— Requirements —
Below are the records. Count the lines containing the string "Continue", and reply with the number alone.

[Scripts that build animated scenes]
○ ○ ○ ○ ○ ○ ○
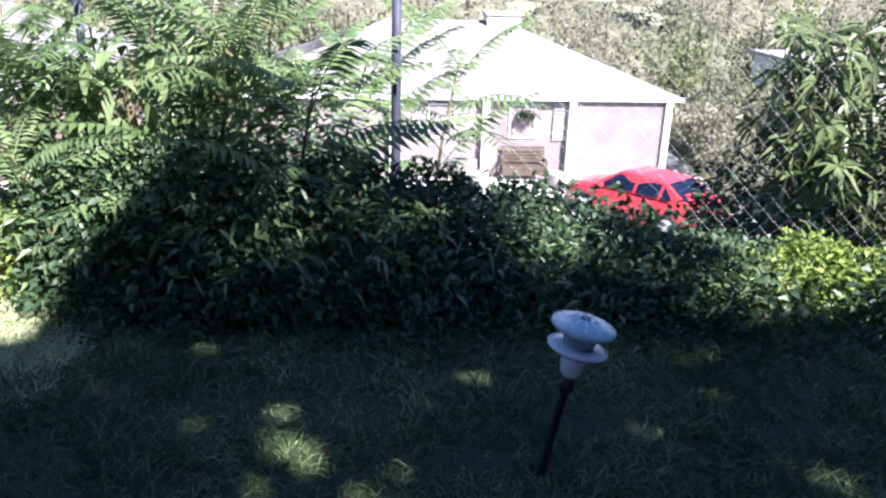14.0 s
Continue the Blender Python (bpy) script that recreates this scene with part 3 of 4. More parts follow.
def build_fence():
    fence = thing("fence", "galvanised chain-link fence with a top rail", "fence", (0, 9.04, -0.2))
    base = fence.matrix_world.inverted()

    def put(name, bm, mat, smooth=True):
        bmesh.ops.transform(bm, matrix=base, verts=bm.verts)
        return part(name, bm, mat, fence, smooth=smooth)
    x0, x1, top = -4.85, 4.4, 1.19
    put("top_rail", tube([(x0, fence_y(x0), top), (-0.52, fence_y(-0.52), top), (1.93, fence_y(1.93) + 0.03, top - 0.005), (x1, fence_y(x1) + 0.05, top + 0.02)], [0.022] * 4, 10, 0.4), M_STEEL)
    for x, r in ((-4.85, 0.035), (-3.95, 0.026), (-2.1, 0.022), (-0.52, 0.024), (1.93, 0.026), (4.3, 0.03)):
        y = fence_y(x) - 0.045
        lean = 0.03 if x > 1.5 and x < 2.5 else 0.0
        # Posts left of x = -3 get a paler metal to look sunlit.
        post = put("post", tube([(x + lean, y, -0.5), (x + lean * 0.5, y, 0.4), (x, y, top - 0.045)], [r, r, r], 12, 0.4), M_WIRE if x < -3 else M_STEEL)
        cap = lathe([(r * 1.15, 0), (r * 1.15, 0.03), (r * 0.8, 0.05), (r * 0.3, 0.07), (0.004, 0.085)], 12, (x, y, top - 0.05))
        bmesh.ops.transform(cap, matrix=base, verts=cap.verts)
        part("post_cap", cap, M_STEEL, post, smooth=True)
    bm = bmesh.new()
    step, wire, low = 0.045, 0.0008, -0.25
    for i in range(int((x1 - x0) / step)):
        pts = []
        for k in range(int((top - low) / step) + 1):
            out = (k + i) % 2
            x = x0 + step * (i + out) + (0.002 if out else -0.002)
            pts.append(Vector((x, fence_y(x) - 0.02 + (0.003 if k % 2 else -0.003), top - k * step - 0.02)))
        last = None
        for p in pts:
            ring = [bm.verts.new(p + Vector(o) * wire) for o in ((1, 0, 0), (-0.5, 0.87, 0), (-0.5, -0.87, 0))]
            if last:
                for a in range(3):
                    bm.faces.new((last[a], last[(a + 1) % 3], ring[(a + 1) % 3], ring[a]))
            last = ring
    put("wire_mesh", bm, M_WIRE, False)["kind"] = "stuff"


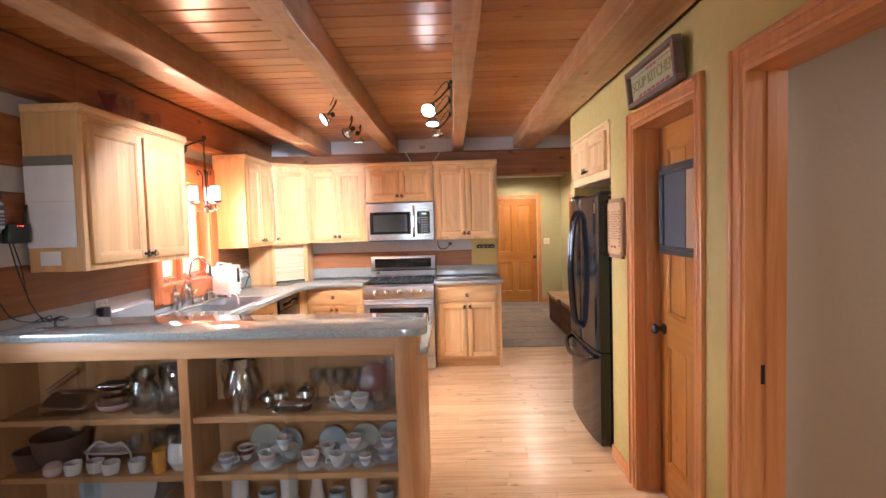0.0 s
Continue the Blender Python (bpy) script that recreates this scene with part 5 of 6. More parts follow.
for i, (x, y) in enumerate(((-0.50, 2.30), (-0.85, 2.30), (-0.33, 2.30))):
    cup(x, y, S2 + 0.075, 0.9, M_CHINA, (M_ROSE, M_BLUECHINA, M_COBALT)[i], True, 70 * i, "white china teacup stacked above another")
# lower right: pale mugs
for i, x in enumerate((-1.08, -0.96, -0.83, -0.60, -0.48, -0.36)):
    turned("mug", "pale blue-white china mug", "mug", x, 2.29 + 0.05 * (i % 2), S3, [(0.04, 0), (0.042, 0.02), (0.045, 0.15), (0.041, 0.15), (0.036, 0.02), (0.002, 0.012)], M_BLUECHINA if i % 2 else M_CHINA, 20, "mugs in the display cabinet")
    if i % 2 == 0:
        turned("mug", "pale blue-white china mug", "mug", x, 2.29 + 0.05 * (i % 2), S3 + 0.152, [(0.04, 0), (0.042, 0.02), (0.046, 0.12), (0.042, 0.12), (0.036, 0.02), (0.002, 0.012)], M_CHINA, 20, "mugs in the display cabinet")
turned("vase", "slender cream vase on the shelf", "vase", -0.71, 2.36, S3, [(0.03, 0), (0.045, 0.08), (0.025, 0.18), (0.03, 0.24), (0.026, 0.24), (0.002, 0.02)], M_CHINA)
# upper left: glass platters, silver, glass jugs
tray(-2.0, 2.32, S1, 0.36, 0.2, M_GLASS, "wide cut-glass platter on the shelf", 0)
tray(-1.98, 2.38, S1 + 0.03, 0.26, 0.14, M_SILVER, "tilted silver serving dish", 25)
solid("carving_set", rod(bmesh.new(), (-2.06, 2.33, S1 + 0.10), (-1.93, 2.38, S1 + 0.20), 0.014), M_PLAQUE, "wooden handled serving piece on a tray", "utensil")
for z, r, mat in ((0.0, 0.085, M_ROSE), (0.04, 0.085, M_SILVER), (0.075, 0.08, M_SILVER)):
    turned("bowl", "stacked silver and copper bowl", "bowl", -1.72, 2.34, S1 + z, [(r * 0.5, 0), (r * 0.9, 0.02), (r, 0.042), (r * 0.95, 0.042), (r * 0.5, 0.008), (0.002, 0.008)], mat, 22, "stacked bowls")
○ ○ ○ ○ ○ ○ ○
— Complete answer —
2